Employment & Labour- Finland

 

In a decision of May 18 2006 the Supreme Court ruled that share options awarded to employees must, to a certain extent, be taken into account when determining compensation for unfair dismissal.

 

The case concerned proceedings brought against a multinational corporation by a former employee demanding compensation for unfair dismissal. The claimant's employment contract had been terminated by the company for reasons attributable to the claimant, namely a lack of trust.

 

The claimant argued that the option rights granted under the company's employee share option programme should be taken into account when calculating the income on which compensation - between three and 24 months' salary, according to the applicable provisions - was based. Furthermore, the claimant stated that both exercised and unexercised option rights should be included, the latter on the basis of estimated income.

 

Although the district court deemed the claimant to have been unfairly dismissed and awarded him 10 months' salary as compensation, it denied the claim regarding the inclusion of income from exercising option rights. This decision was subsequently upheld by the Court of Appeal.

 

Granting leave to appeal, the Supreme Court examined the case with regard to whether income from share options should be taken into account when calculating the amount of compensation for unfair dismissal.

 

The Supreme Court noted that the income from share options was part of the overall salary paid by the company.

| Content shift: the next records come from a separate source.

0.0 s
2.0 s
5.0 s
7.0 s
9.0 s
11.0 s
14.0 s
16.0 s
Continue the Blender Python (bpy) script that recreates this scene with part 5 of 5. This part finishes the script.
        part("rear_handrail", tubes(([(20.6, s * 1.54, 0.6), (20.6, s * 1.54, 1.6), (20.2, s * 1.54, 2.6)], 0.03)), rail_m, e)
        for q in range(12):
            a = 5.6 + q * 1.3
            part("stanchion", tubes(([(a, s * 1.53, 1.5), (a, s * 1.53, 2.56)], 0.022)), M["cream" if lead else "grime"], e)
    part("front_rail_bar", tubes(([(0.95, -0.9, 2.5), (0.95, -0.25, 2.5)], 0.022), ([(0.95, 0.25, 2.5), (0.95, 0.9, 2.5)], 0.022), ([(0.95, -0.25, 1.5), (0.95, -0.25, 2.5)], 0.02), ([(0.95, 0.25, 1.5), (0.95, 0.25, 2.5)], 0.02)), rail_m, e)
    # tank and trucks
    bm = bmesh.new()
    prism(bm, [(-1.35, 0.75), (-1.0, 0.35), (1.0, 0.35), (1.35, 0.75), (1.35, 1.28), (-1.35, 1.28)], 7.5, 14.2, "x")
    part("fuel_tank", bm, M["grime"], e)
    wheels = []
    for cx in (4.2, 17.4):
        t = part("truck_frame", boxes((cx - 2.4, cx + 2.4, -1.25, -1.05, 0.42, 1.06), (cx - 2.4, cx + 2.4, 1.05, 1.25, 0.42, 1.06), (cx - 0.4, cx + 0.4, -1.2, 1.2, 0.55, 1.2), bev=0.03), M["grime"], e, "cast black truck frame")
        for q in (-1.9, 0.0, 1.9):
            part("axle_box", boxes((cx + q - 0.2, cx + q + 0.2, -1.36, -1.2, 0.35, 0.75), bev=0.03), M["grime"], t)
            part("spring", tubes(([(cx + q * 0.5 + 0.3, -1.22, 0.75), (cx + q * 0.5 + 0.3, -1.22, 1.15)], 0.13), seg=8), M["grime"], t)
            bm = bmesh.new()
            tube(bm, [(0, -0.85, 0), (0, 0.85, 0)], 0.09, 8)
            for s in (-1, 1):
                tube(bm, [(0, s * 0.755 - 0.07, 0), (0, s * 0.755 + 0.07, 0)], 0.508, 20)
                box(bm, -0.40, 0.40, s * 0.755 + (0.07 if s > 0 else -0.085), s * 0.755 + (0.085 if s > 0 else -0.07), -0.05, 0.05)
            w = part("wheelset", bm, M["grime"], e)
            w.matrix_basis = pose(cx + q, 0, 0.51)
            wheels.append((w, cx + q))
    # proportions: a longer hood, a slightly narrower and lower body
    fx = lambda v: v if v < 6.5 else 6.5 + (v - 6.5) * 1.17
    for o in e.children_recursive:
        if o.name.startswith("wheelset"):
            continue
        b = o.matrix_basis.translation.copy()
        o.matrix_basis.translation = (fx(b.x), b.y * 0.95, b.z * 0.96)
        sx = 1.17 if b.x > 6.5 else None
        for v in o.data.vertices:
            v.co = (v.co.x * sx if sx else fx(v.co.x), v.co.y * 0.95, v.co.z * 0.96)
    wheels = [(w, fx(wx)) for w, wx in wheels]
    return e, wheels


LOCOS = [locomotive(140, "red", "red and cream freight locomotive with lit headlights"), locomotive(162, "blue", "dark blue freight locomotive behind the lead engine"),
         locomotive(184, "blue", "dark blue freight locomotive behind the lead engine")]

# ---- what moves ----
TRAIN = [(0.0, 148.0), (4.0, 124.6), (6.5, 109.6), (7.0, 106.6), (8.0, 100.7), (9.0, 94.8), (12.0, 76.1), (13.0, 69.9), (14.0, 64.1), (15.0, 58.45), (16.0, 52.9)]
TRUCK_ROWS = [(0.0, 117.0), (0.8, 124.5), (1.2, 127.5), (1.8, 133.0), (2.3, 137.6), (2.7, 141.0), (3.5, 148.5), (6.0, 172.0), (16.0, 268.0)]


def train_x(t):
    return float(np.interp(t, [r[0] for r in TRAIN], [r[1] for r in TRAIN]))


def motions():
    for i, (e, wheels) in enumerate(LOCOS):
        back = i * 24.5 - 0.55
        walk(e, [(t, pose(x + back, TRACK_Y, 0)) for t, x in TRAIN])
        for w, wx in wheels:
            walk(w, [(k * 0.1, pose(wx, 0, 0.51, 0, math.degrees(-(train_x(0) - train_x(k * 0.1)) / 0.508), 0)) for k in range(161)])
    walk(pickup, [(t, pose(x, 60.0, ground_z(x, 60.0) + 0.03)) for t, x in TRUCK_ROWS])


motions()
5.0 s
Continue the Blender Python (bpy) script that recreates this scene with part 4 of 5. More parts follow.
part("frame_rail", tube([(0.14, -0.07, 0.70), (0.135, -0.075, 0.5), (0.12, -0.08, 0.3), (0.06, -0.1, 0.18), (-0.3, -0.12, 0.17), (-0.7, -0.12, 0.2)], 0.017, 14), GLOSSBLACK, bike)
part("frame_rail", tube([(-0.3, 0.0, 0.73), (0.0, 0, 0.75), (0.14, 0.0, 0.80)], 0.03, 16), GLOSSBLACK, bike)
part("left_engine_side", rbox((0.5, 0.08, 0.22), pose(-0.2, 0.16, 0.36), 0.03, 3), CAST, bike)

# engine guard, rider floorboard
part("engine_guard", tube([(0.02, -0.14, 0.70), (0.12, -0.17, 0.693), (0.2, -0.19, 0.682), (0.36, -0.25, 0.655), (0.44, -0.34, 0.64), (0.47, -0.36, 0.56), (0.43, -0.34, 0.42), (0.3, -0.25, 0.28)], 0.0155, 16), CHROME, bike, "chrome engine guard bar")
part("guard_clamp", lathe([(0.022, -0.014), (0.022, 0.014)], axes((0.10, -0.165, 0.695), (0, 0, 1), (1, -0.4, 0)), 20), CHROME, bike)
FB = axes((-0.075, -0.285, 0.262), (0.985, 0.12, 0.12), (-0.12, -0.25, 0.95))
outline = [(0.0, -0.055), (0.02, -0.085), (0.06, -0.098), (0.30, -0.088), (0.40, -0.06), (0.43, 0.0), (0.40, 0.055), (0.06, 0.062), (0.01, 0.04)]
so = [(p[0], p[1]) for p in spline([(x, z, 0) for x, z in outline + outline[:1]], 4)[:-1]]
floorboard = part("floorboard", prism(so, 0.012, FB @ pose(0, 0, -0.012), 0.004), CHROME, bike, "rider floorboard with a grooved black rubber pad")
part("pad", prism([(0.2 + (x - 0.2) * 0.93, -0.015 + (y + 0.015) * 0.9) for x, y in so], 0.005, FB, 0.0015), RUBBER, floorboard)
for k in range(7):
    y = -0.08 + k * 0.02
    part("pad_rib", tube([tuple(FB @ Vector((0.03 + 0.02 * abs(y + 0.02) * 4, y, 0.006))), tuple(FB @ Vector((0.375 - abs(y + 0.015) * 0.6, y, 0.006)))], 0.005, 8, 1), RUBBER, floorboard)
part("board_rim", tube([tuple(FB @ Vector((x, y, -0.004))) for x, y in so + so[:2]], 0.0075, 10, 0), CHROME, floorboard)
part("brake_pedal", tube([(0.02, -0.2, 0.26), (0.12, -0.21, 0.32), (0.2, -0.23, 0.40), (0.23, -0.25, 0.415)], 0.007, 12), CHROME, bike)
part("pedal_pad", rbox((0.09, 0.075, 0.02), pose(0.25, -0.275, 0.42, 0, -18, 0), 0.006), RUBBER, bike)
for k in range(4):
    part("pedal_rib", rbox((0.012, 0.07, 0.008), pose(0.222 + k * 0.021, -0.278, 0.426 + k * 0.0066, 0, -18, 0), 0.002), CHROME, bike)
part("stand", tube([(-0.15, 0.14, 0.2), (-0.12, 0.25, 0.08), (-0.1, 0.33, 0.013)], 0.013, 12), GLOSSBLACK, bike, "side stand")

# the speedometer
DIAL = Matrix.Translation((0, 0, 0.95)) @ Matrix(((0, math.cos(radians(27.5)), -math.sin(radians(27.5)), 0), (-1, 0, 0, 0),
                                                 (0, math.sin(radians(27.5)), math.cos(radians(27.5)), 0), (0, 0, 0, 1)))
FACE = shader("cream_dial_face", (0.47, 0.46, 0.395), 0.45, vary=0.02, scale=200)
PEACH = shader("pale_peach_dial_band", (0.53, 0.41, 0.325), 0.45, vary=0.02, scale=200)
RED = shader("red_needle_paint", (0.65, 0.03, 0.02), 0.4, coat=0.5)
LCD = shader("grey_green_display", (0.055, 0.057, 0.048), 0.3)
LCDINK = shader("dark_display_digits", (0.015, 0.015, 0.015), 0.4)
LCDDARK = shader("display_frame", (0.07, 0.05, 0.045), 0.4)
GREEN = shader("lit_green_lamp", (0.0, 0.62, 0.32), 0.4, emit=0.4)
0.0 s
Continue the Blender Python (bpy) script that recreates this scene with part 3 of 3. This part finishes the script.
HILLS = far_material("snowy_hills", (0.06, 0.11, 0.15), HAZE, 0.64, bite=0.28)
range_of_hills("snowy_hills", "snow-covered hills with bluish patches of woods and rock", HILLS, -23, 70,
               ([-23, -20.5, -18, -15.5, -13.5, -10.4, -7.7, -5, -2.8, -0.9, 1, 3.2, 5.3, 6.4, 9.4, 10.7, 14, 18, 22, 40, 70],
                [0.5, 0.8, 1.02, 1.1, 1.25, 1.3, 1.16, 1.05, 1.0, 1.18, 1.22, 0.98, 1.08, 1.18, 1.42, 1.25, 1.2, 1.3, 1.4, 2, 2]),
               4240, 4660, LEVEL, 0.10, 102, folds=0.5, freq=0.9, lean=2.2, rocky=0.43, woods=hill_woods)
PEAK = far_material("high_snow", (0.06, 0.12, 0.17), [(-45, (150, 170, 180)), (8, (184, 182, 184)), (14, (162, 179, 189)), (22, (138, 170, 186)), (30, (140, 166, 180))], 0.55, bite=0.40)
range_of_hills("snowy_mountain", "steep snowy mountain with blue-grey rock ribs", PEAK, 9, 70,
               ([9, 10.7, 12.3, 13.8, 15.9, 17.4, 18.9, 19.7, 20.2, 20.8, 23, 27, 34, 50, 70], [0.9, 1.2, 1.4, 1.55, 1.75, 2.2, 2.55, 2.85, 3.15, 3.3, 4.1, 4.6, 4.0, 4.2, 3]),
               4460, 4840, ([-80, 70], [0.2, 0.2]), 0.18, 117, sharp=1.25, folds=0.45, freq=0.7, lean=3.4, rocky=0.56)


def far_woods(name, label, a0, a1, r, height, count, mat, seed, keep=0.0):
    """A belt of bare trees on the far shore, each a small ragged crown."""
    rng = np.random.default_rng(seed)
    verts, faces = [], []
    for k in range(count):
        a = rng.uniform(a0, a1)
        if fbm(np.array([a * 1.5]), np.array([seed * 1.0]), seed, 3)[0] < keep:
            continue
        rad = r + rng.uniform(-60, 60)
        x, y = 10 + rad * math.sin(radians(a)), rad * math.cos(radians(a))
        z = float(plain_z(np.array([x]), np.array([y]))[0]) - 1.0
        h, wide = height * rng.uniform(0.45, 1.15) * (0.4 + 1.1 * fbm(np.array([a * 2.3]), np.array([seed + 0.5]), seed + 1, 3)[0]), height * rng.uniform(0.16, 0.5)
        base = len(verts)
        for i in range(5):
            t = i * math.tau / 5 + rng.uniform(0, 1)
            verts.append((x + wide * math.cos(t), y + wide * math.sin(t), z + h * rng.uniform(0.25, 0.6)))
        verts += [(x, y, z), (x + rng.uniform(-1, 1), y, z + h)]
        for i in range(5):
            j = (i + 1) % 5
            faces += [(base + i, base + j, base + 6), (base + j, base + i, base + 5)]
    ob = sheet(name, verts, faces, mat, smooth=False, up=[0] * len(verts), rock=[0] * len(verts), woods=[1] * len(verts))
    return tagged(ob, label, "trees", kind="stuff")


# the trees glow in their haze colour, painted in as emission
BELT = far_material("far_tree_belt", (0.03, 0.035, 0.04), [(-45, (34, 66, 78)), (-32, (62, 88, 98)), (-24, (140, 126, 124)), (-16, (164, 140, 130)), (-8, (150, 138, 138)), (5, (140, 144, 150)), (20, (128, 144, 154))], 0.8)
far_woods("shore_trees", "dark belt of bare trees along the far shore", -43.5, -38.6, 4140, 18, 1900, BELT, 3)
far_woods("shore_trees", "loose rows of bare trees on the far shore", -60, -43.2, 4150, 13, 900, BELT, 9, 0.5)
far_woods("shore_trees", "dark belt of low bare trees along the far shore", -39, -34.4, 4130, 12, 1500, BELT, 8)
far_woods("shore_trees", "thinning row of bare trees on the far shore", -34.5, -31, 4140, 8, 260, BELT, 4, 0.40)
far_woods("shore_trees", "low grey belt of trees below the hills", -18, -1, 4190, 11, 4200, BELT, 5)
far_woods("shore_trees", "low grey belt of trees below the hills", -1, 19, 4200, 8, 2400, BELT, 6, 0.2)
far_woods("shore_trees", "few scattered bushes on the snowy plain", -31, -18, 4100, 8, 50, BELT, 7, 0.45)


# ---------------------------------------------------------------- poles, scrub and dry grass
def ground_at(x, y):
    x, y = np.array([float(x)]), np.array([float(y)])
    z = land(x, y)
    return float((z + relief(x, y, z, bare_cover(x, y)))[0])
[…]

However, this did not as such merit the inclusion of the share option income; instead, the question had to be addressed taking into account the specific provisions regarding compensation for unfair dismissal. Based on this analysis, the Supreme Court found share option income to be neither exceptional nor incidental and, therefore, it had to be taken into account when determining the salary on which compensation was based.

 

Regarding the amount to be taken into account, the Supreme Court held that share income could be taken into account only insofar as it had been realized. Thus, expected income based on share option rights that had not yet been exercised may not influence the amount of compensation.

 

The court issued its ruling with a five-to-one majority. The dissenting judge argued that income from share options should not be included in salary when determining compensation for unfair dismissal as the share option income was based on a salary benefit granted at the company's discretion and the amount of income realized was based on speculative activities by the claimant.

 

The judgment provides clarification with regard to determining compensation for unfair dismissal. However, in other respects some open issues remain, in particular regarding the extent to which share option income should be included when calculating, for example, sick pay or salary for periods of being obstructed from work.